§ Direction
Return the lines below exactly, starting with the line that contains "More parts follow." and stopping after the last line.

§ Record excerpts
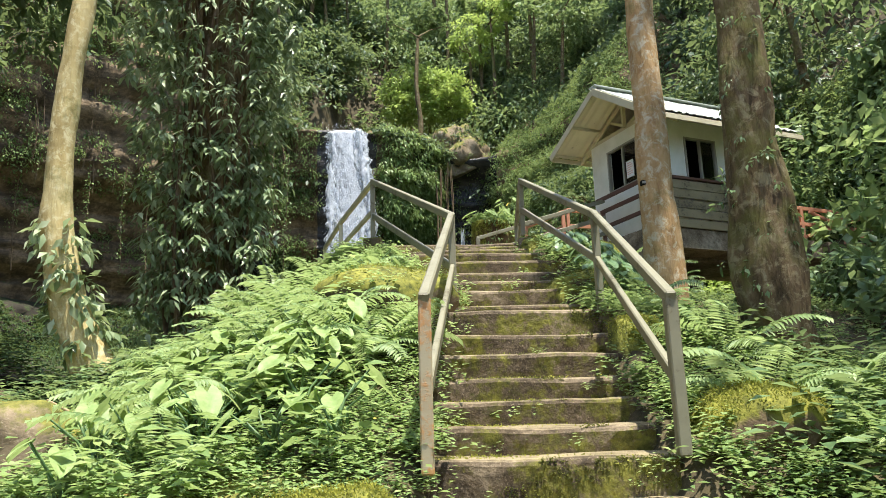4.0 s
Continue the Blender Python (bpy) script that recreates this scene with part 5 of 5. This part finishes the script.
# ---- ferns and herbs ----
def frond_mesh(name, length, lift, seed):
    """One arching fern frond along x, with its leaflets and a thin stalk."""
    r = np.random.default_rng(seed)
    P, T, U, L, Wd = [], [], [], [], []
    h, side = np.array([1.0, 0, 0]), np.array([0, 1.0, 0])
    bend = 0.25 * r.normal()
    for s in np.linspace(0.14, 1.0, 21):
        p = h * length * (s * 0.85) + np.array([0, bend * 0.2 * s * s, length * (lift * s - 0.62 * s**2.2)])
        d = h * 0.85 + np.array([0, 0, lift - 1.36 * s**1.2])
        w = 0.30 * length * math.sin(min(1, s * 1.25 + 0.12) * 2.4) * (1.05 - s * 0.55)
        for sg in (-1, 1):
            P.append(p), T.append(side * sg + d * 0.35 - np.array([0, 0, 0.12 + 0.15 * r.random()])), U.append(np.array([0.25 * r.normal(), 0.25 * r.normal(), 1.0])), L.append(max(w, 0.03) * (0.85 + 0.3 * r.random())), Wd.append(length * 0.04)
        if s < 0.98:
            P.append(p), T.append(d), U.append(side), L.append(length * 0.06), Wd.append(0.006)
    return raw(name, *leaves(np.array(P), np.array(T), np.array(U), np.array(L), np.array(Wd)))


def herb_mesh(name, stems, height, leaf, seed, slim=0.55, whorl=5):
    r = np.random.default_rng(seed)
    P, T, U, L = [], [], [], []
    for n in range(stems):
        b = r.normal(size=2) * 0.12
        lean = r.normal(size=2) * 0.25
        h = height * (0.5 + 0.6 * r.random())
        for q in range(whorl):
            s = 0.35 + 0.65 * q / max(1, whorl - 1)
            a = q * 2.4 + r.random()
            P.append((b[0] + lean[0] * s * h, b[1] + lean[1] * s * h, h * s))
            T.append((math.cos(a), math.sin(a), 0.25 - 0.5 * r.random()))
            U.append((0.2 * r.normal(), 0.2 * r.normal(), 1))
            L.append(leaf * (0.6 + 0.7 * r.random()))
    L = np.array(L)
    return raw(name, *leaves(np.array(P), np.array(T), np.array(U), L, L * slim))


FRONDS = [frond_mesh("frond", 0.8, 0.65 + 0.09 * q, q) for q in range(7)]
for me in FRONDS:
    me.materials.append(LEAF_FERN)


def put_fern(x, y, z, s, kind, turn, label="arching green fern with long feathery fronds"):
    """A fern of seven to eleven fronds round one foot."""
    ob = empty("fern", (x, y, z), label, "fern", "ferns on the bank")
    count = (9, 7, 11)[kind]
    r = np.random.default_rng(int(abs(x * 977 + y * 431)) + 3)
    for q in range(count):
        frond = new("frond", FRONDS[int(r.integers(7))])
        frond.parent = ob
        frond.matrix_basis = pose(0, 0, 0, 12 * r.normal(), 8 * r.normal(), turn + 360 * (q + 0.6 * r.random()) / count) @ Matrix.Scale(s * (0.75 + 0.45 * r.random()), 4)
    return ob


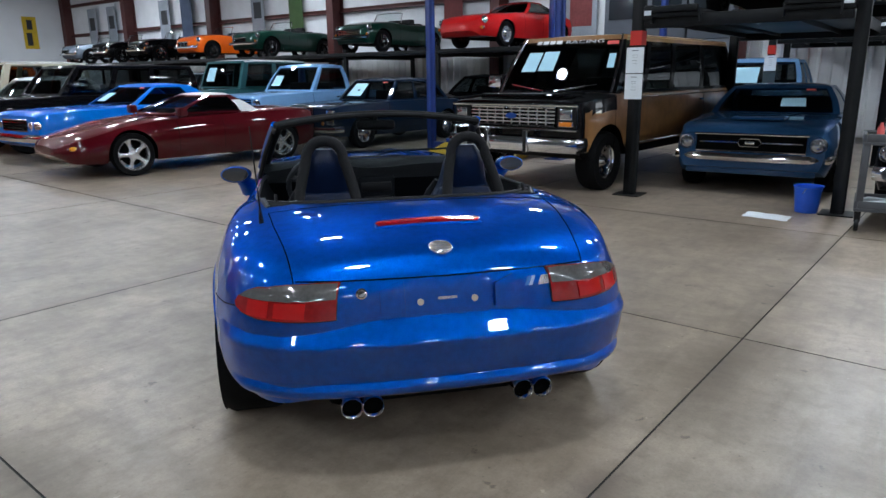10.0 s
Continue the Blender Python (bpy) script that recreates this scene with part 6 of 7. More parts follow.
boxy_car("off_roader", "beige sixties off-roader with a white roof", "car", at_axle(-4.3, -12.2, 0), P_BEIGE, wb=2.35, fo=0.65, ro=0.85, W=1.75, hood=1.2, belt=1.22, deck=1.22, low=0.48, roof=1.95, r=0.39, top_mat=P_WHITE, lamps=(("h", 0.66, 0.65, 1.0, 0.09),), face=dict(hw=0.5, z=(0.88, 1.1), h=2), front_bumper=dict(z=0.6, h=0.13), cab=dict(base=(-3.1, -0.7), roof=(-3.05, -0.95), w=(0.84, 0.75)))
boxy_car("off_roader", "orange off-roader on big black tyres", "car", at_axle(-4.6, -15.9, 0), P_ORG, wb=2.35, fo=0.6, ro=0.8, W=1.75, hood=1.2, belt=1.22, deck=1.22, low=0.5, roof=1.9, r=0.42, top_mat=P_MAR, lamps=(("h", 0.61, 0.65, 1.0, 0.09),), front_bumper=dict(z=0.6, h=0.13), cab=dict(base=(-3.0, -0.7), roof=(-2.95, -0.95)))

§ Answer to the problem
Continue the Blender Python (bpy) script that recreates this scene with part 6 of 7. More parts follow.
boxy_car("off_roader", "beige sixties off-roader with a white roof", "car", at_axle(-4.3, -12.2, 0), P_BEIGE, wb=2.35, fo=0.65, ro=0.85, W=1.75, hood=1.2, belt=1.22, deck=1.22, low=0.48, roof=1.95, r=0.39, top_mat=P_WHITE, lamps=(("h", 0.66, 0.65, 1.0, 0.09),), face=dict(hw=0.5, z=(0.88, 1.1), h=2), front_bumper=dict(z=0.6, h=0.13), cab=dict(base=(-3.1, -0.7), roof=(-3.05, -0.95), w=(0.84, 0.75)))
boxy_car("off_roader", "orange off-roader on big black tyres", "car", at_axle(-4.6, -15.9, 0), P_ORG, wb=2.35, fo=0.6, ro=0.8, W=1.75, hood=1.2, belt=1.22, deck=1.22, low=0.5, roof=1.9, r=0.42, top_mat=P_MAR, lamps=(("h", 0.61, 0.65, 1.0, 0.09),), front_bumper=dict(z=0.6, h=0.13), cab=dict(base=(-3.0, -0.7), roof=(-2.95, -0.95)))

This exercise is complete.